**** Collected data
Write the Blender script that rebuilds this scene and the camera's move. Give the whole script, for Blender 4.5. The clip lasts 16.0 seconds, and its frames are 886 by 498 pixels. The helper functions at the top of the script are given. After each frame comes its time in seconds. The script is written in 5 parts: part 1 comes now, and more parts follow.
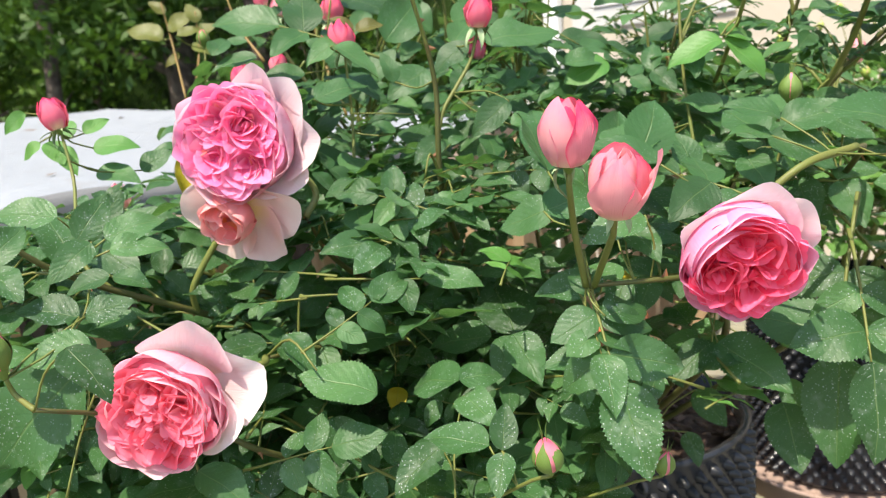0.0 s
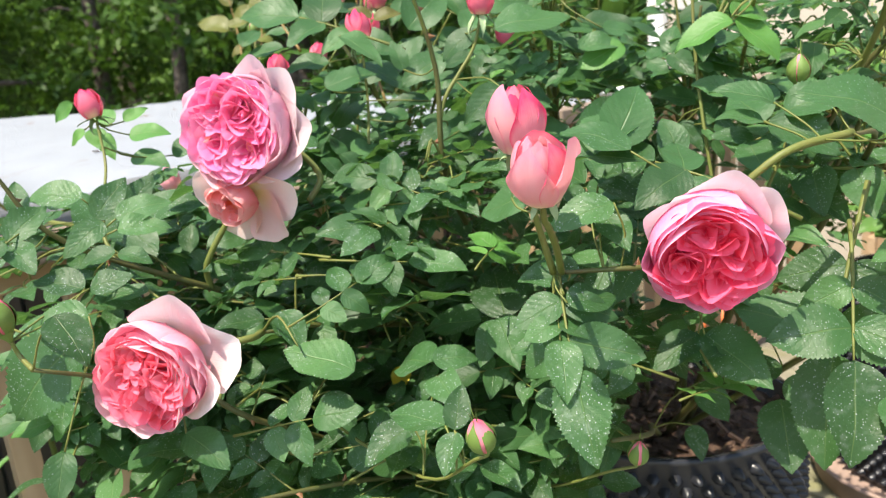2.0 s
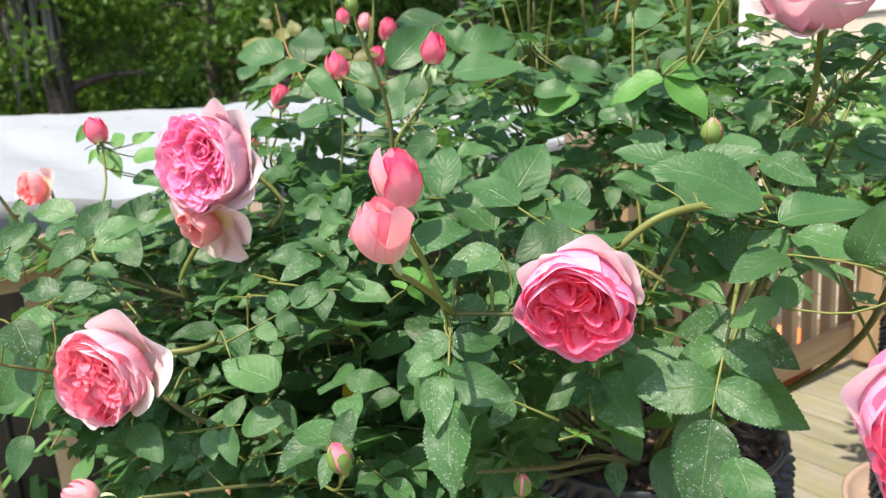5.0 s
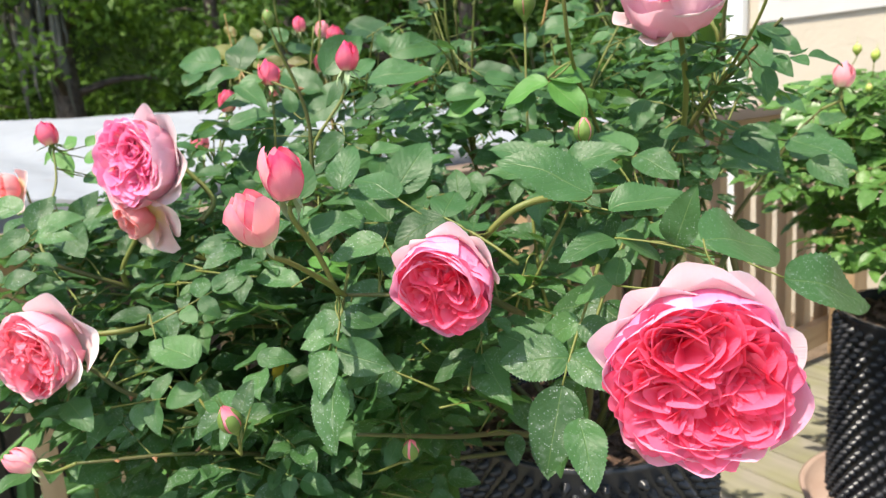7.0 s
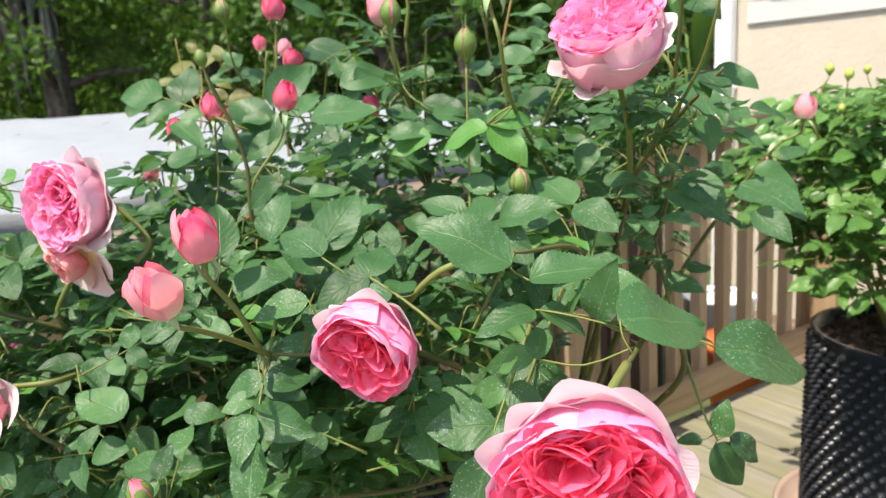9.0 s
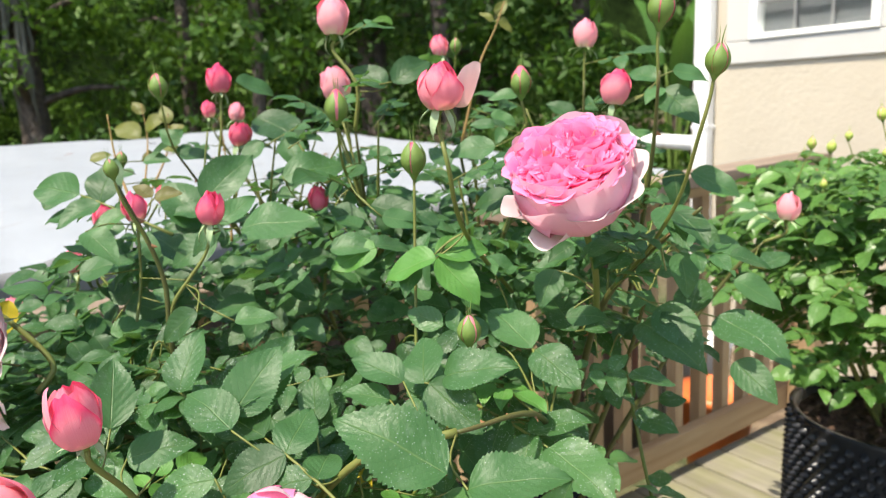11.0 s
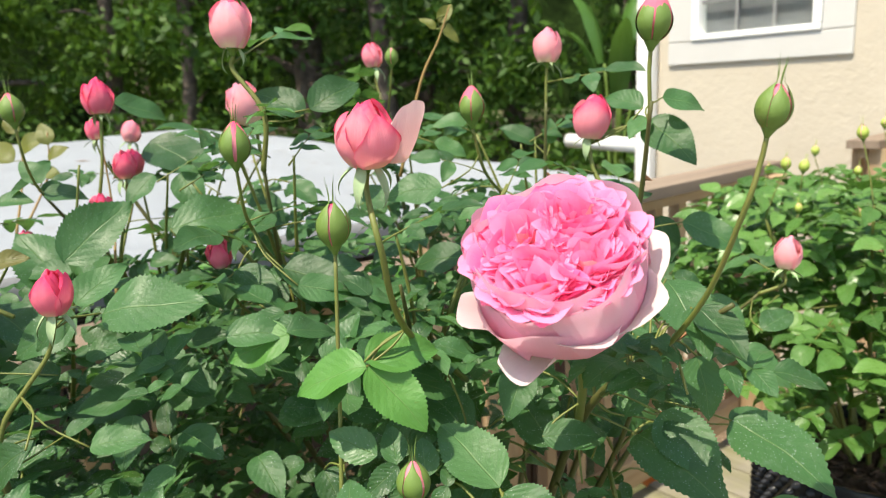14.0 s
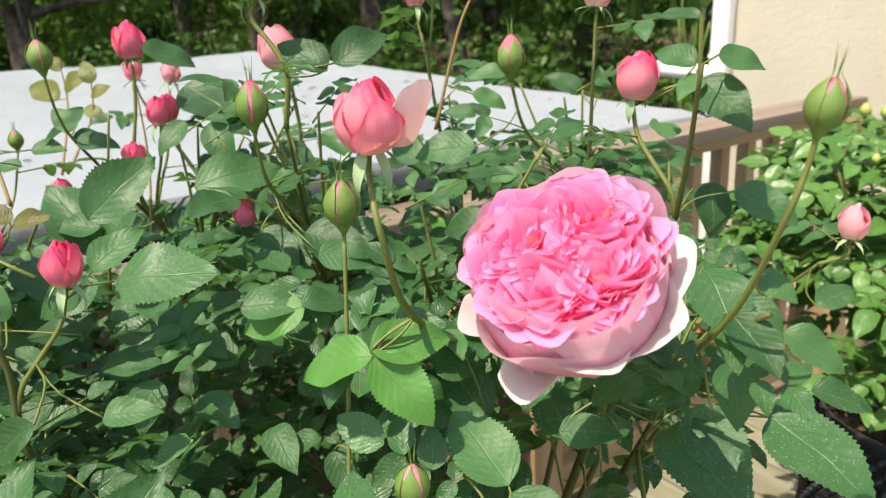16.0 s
********
■ Given exercise ■
Copy the data word for word. Pictures do not go in the copy.

■ Final result ■
Write the Blender script that rebuilds this scene and the camera's move. Give the whole script, for Blender 4.5. The clip lasts 16.0 seconds, and its frames are 886 by 498 pixels. The helper functions at the top of the script are given. After each frame comes its time in seconds. The script is written in 5 parts: part 1 comes now, and more parts follow.
0.0 s
2.0 s
5.0 s
7.0 s
9.0 s
11.0 s
14.0 s
16.0 s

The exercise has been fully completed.